» **Problem to solve**:
Gather from the listing below each line that includes the word "name", and copy it.

......

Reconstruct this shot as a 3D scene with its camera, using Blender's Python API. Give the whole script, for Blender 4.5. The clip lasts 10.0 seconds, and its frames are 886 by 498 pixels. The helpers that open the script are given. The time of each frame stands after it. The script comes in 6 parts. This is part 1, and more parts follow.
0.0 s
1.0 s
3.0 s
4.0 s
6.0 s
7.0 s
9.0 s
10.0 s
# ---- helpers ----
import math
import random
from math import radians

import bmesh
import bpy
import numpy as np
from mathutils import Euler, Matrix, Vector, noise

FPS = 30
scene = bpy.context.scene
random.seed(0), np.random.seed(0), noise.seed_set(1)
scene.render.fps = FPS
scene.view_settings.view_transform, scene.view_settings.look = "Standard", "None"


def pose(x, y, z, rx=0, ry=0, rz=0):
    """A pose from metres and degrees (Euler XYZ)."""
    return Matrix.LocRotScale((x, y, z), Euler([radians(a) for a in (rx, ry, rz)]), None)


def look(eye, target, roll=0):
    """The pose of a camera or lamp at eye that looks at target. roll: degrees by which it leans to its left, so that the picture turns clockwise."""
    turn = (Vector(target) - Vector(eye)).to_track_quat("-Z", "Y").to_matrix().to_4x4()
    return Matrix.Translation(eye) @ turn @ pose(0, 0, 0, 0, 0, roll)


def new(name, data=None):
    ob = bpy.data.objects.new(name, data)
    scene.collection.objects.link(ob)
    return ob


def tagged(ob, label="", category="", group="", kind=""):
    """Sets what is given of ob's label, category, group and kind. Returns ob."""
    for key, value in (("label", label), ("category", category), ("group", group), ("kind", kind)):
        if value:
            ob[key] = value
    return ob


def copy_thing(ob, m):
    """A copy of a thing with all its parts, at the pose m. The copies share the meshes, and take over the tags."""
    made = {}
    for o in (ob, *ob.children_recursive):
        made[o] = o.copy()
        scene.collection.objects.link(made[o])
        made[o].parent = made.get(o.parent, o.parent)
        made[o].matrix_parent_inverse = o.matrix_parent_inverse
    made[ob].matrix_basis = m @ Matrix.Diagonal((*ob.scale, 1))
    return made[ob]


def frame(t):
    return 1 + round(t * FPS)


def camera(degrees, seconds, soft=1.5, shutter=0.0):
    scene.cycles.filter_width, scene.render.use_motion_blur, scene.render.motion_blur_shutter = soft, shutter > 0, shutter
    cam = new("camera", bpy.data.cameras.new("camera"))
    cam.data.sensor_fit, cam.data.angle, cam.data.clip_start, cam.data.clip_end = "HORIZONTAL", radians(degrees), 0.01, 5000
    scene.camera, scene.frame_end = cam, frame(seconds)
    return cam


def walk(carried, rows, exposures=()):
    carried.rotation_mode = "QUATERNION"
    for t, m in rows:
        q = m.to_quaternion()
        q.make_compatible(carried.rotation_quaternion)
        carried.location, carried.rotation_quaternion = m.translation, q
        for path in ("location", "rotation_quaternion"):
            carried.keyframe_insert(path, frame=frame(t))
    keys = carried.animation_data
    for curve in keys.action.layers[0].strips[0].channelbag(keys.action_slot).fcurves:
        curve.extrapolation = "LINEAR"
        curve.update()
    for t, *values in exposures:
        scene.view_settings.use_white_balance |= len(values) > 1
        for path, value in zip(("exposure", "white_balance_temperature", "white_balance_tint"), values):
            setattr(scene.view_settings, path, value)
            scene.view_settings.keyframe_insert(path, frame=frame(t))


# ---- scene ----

......

» **Full response**:
def new(name, data=None):
    ob = bpy.data.objects.new(name, data)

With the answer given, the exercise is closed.